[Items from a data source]
------------------------------------------------------------

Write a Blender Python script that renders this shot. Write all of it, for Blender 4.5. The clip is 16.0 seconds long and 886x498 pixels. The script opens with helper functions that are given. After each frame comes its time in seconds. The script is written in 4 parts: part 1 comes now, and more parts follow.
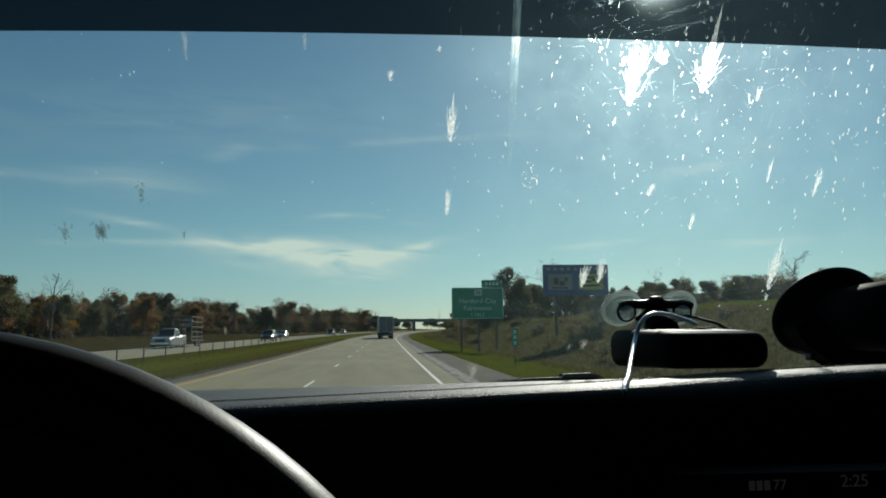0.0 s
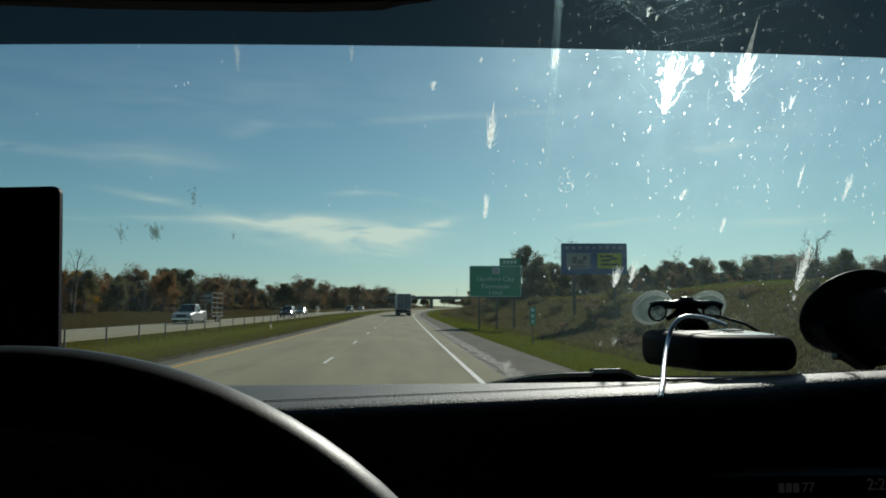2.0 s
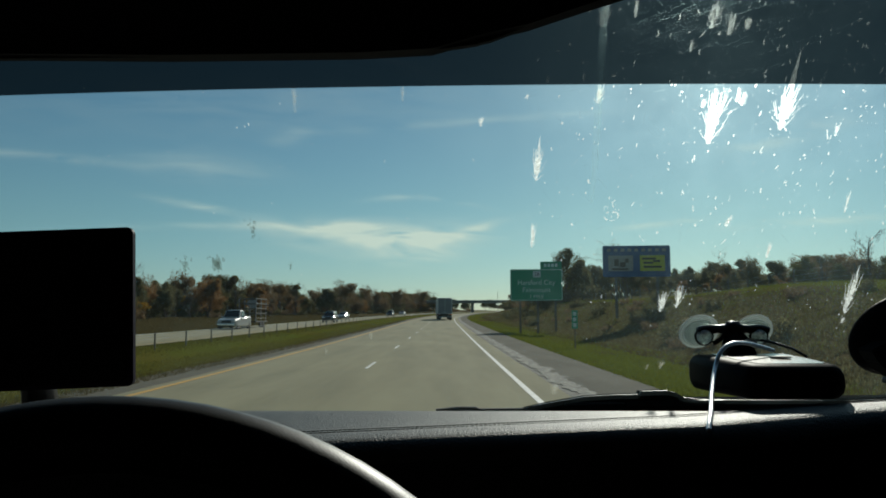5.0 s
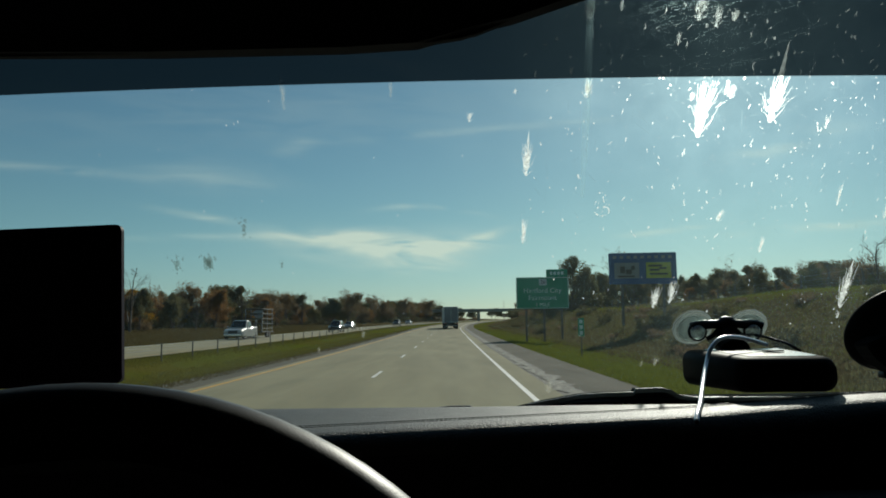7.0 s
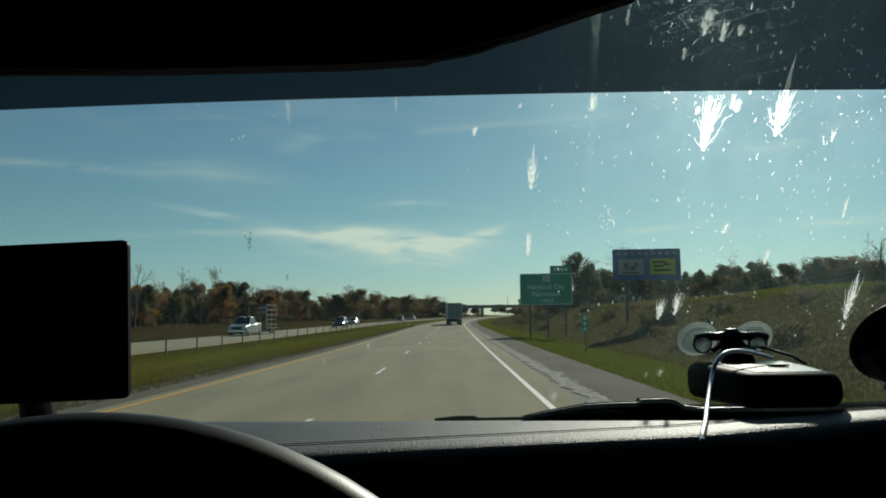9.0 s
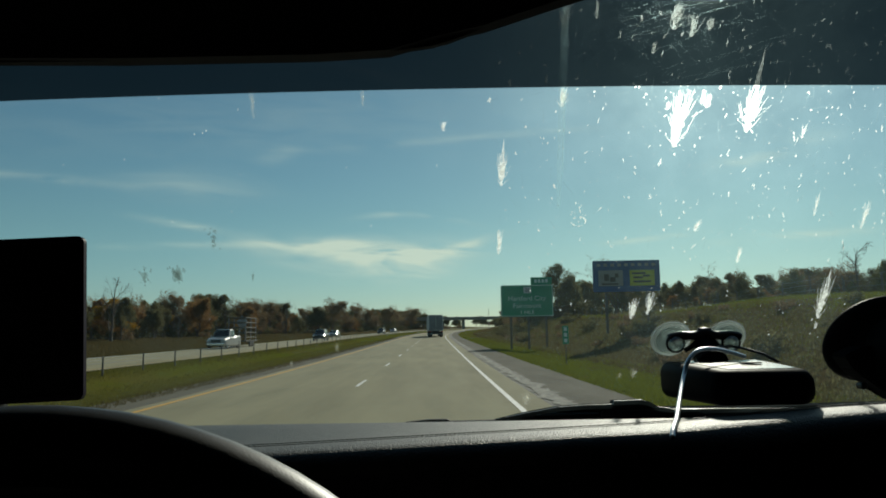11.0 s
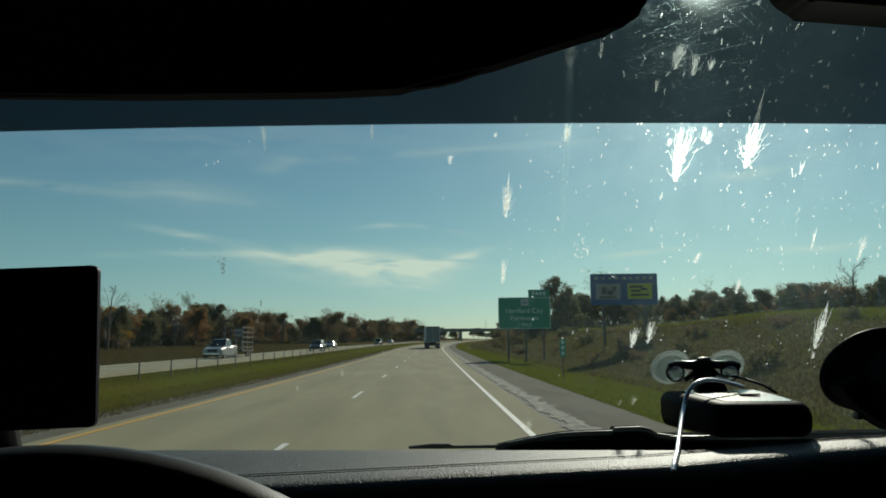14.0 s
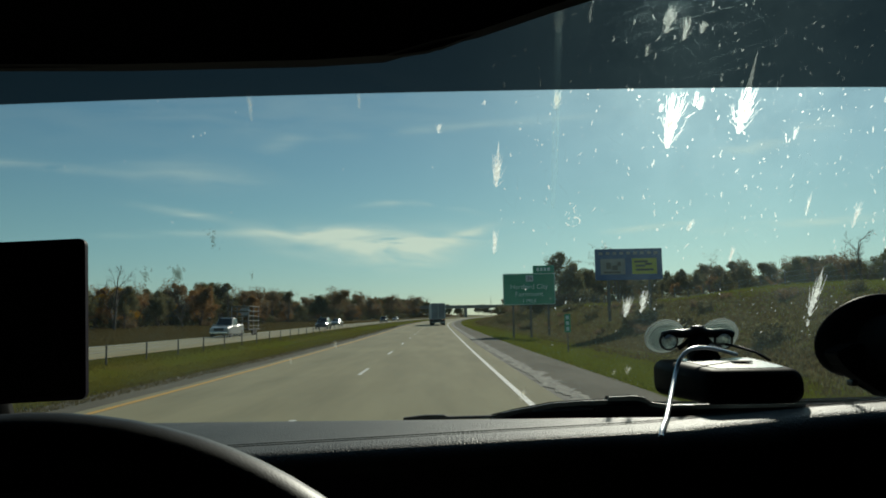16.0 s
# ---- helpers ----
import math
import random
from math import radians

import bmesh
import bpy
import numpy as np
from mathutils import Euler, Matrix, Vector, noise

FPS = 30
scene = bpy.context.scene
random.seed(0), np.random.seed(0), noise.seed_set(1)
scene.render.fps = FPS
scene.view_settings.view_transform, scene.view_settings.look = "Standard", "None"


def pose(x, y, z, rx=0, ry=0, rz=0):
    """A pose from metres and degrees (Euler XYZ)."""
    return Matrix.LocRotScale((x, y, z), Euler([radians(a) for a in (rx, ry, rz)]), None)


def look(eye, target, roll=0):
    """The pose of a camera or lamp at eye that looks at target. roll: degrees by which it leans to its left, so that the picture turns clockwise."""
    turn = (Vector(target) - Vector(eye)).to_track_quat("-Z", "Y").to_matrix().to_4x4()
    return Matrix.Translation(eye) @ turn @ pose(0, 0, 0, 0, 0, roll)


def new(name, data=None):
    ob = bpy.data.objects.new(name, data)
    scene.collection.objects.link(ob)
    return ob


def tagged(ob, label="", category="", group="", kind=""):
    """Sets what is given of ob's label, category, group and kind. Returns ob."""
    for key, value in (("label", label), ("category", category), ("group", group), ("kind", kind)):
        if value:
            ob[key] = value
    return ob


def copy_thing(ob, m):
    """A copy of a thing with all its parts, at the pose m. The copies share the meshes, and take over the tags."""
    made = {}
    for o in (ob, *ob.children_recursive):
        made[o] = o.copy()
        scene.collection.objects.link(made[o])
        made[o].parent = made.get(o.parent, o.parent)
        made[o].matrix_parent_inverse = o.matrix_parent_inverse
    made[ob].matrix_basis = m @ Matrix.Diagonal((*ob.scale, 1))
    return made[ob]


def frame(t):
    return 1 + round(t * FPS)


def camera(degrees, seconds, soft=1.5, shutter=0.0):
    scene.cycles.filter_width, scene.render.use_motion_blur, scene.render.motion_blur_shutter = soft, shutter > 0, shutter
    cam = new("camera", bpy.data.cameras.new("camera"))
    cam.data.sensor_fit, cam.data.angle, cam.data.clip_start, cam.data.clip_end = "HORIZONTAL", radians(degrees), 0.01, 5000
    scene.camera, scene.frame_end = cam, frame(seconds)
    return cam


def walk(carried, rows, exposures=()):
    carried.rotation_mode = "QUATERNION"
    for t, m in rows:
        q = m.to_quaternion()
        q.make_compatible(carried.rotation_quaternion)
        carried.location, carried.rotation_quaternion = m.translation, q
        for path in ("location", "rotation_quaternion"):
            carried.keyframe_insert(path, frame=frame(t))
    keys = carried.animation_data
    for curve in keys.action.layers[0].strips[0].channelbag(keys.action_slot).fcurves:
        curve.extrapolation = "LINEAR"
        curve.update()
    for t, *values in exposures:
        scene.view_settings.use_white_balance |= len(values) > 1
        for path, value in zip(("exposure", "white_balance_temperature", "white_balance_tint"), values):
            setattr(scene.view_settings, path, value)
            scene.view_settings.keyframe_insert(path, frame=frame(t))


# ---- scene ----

------------------------------------------------------------

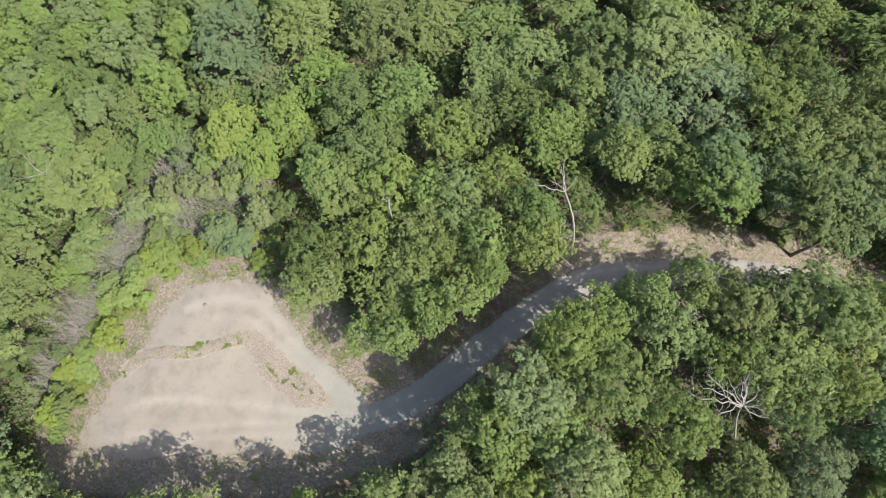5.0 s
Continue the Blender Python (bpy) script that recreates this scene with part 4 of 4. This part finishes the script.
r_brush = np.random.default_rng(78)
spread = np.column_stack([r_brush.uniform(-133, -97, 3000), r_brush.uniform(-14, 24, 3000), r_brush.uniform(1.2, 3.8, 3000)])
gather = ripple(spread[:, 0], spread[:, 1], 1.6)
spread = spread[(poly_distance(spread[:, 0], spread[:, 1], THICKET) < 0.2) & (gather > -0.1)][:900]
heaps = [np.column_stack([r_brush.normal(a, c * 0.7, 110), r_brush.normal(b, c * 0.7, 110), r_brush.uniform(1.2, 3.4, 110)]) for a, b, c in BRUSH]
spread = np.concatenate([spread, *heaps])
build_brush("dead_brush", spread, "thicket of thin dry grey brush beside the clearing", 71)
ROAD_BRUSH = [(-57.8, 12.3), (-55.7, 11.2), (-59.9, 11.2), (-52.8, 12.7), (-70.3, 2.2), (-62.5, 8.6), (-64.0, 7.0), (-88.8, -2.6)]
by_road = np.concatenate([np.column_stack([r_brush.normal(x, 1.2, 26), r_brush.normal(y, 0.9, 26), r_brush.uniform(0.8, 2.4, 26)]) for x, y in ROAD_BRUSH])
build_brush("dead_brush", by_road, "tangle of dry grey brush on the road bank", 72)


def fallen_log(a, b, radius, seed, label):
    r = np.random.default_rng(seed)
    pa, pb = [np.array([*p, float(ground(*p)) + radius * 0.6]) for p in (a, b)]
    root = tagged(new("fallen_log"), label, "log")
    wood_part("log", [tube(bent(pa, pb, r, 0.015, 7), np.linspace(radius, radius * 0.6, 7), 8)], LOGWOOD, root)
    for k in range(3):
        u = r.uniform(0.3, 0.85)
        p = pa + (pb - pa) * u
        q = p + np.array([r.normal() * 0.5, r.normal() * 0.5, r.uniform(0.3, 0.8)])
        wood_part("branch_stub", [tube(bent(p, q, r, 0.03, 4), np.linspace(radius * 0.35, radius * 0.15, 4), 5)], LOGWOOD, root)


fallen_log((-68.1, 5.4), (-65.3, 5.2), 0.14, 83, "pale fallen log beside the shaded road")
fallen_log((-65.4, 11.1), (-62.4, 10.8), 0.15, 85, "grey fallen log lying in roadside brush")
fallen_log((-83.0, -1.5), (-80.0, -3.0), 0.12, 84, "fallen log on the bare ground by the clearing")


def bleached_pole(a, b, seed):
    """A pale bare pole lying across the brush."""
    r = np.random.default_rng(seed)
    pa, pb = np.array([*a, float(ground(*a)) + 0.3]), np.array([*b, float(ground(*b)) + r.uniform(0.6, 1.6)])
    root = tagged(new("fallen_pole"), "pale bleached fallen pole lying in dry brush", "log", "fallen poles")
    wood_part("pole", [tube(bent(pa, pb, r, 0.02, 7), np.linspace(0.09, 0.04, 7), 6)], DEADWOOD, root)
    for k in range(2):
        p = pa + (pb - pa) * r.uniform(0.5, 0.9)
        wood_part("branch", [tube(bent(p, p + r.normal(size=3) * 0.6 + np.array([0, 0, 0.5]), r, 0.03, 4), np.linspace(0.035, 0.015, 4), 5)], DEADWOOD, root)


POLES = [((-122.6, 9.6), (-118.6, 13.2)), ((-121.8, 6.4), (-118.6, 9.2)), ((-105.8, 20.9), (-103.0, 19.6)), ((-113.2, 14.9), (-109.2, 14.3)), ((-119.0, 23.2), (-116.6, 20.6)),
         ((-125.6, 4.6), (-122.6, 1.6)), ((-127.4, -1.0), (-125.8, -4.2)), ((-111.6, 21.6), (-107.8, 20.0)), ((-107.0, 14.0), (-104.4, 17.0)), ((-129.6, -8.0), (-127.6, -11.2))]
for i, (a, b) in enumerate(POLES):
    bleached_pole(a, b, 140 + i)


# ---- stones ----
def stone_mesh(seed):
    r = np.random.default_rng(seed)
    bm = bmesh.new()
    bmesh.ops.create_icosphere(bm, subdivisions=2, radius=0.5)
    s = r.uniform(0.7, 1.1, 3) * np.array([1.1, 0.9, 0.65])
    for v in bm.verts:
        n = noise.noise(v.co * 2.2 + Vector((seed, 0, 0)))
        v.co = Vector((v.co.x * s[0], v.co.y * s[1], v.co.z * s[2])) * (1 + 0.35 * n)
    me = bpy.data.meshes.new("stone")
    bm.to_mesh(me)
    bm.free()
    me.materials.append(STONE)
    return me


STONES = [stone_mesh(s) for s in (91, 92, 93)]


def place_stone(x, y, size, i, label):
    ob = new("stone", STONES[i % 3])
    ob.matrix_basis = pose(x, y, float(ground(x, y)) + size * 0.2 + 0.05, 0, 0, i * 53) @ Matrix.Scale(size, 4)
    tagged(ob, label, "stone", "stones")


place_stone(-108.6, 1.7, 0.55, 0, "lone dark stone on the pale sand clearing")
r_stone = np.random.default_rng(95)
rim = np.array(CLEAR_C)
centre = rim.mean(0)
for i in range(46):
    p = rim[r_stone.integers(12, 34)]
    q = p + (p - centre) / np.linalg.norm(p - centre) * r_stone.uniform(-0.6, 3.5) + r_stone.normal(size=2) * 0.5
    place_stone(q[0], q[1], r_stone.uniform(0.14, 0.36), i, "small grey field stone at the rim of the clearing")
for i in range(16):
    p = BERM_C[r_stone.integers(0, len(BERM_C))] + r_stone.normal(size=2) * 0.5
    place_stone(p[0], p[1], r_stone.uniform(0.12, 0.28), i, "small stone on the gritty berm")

------------------------------------------------------------

» **Problem requirements**: Output exactly one stretch of the listing: from the line containing "for path, value" through the line containing "# ---- scene", both end lines included.

» **Full answer**:
        for path, value in zip(("exposure", "white_balance_temperature", "white_balance_tint"), values):
            setattr(scene.view_settings, path, value)
            scene.view_settings.keyframe_insert(path, frame=frame(t))


# ---- scene ----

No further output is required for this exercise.